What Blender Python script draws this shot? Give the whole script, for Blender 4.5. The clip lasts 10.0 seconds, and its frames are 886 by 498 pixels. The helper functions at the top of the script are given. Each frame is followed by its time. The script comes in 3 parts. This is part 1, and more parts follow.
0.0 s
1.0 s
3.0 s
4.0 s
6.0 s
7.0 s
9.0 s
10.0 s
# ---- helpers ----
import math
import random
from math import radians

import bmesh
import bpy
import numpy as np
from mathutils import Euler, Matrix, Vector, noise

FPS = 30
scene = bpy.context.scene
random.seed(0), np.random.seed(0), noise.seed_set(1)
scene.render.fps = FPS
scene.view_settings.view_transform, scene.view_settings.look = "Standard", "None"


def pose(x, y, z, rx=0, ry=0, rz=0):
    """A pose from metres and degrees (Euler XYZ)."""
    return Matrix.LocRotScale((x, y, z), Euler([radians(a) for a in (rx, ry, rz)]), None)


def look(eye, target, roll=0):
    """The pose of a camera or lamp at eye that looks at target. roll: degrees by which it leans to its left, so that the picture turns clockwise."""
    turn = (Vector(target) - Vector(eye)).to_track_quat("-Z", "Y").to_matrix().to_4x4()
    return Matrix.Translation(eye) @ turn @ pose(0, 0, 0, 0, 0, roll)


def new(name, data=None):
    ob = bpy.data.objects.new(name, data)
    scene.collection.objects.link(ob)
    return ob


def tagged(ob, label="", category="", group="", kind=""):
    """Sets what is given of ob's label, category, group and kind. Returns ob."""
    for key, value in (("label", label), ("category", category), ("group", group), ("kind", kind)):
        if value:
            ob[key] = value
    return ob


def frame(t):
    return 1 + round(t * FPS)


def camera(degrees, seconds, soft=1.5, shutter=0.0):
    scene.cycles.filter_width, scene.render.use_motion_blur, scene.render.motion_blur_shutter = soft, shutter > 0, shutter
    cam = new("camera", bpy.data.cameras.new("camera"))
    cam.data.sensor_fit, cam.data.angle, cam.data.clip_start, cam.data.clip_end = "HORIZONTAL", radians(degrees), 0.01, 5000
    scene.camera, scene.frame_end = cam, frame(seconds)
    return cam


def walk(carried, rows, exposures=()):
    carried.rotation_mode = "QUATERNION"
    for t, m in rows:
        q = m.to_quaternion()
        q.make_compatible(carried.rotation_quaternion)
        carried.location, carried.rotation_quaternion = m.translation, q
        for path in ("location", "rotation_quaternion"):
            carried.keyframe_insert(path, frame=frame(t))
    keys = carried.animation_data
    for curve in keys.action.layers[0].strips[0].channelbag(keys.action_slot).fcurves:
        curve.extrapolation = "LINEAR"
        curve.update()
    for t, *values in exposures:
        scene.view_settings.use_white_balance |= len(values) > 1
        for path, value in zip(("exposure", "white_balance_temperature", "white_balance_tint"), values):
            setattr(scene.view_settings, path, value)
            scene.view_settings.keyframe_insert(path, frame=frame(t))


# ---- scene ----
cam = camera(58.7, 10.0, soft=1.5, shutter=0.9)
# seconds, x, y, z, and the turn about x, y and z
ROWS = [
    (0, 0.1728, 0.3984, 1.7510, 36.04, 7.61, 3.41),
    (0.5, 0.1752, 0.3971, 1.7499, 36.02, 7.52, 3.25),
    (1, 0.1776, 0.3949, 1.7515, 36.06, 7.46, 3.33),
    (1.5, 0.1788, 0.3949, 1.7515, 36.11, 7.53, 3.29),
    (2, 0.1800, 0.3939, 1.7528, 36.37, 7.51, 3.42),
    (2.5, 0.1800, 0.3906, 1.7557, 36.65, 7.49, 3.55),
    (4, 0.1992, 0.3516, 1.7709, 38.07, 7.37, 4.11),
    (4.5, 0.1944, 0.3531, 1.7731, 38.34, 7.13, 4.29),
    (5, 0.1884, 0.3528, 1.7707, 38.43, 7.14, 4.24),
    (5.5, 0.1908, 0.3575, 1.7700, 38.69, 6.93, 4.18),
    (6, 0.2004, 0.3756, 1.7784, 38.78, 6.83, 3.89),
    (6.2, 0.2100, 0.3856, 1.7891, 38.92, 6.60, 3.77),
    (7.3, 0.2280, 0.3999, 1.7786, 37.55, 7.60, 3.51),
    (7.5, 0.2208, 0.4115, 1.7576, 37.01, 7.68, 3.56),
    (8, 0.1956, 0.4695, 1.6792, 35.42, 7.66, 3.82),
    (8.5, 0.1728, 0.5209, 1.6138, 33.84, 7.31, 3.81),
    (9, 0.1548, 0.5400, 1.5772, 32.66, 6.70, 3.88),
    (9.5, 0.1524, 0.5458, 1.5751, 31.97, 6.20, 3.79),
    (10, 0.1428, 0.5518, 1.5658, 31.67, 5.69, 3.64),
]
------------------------
**Exercise task:** Look at the material above and copy, word for word, its lines from the first through the one containing "scene.camera, scene.frame_end = cam, frame(seconds)".

**Task response:**
What Blender Python script draws this shot? Give the whole script, for Blender 4.5. The clip lasts 10.0 seconds, and its frames are 886 by 498 pixels. The helper functions at the top of the script are given. Each frame is followed by its time. The script comes in 3 parts. This is part 1, and more parts follow.
0.0 s
1.0 s
3.0 s
4.0 s
6.0 s
7.0 s
9.0 s
10.0 s
# ---- helpers ----
import math
import random
from math import radians

import bmesh
import bpy
import numpy as np
from mathutils import Euler, Matrix, Vector, noise

FPS = 30
scene = bpy.context.scene
random.seed(0), np.random.seed(0), noise.seed_set(1)
scene.render.fps = FPS
scene.view_settings.view_transform, scene.view_settings.look = "Standard", "None"


def pose(x, y, z, rx=0, ry=0, rz=0):
    """A pose from metres and degrees (Euler XYZ)."""
    return Matrix.LocRotScale((x, y, z), Euler([radians(a) for a in (rx, ry, rz)]), None)


def look(eye, target, roll=0):
    """The pose of a camera or lamp at eye that looks at target. roll: degrees by which it leans to its left, so that the picture turns clockwise."""
    turn = (Vector(target) - Vector(eye)).to_track_quat("-Z", "Y").to_matrix().to_4x4()
    return Matrix.Translation(eye) @ turn @ pose(0, 0, 0, 0, 0, roll)


def new(name, data=None):
    ob = bpy.data.objects.new(name, data)
    scene.collection.objects.link(ob)
    return ob


def tagged(ob, label="", category="", group="", kind=""):
    """Sets what is given of ob's label, category, group and kind. Returns ob."""
    for key, value in (("label", label), ("category", category), ("group", group), ("kind", kind)):
        if value:
            ob[key] = value
    return ob


def frame(t):
    return 1 + round(t * FPS)


def camera(degrees, seconds, soft=1.5, shutter=0.0):
    scene.cycles.filter_width, scene.render.use_motion_blur, scene.render.motion_blur_shutter = soft, shutter > 0, shutter
    cam = new("camera", bpy.data.cameras.new("camera"))
    cam.data.sensor_fit, cam.data.angle, cam.data.clip_start, cam.data.clip_end = "HORIZONTAL", radians(degrees), 0.01, 5000
    scene.camera, scene.frame_end = cam, frame(seconds)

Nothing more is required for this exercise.